Brief Explanation
The `IndexShardStartedException error in Elasticsearch occurs when an operation is attempted on a shard that has already been started. This exception is typically thrown when there's an attempt to perform an action that requires the shard to be in a different state.
Impact
This error generally doesn't have a severe impact on the overall system but can disrupt specific operations or queries targeting the affected shard. It may cause temporary unavailability of data in the specific shard and potentially lead to inconsistent search results.
Common Causes
- Concurrent operations during cluster state changes
- Race conditions in shard allocation or recovery processes
- Misconfiguration in cluster settings related to shard allocation
- Network issues causing temporary node disconnections
- Bugs in Elasticsearch versions (rare, but possible in older versions)
Troubleshooting and Resolution Steps
Check cluster health:
GET _cluster/health
Verify the status of the affected index:
GET _cat/indices?v
Inspect shard allocation:
GET _cat/shards?v
Review recent cluster state changes in logs
Ensure all nodes are connected and communicating properly
If the issue persists, try restarting the affected node
As a last resort, consider reallocating the problematic shard:
POST _cluster/reroute?retry_failed=true
If the problem continues, consider opening a support ticket with Elasticsearch or upgrading to a newer version if you're running an older one
Best Practices
- Regularly monitor cluster health and shard allocation
- Implement proper error handling in your application to manage temporary shard unavailability
- Keep your Elasticsearch cluster updated to the latest stable version
- Use appropriate timeouts in your queries and bulk operations
- Implement a robust logging and monitoring solution for early detection of issues
Frequently Asked Questions
Q: Can this error cause data loss?
A: Generally, this error does not cause data loss. It's more of a state inconsistency issue that usually resolves itself or can be fixed through proper troubleshooting.

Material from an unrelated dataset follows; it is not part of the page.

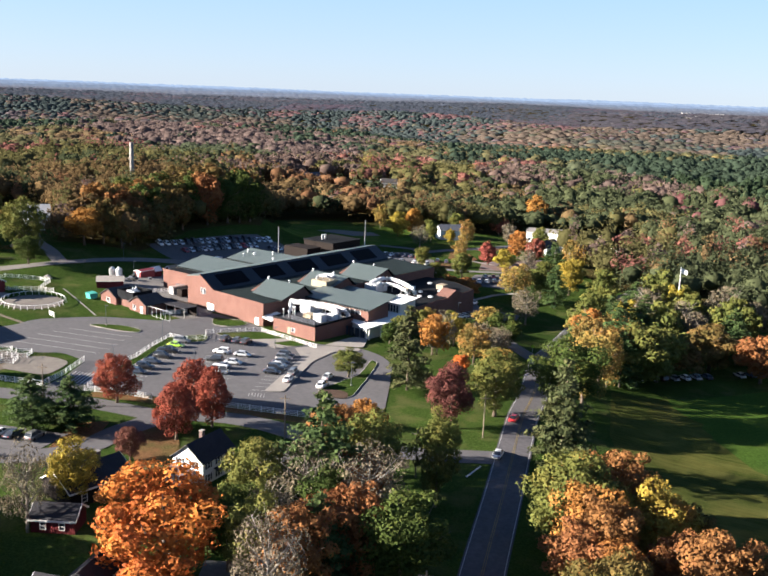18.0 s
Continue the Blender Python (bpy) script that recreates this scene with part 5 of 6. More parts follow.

Q: How can I prevent IndexShardStartedException from occurring?
A: While it's not always preventable, you can minimize occurrences by ensuring stable network connections, proper cluster configuration, and avoiding rapid, concurrent changes to cluster state.
Q: Does this error affect all operations on the cluster?
A: No, it typically only affects operations targeting the specific shard that's in an inconsistent state.
Q: How long does it take for Elasticsearch to resolve this error on its own?
A: In many cases, Elasticsearch can resolve this error automatically within a few seconds to minutes as it rebalances and reallocates shards. However, if it persists, manual intervention may be necessary.
Q: Is this error more common in certain Elasticsearch versions?
A: While it can occur in any version, older versions of Elasticsearch (pre-6.x) were more prone to this type of error due to improvements in shard management in later versions.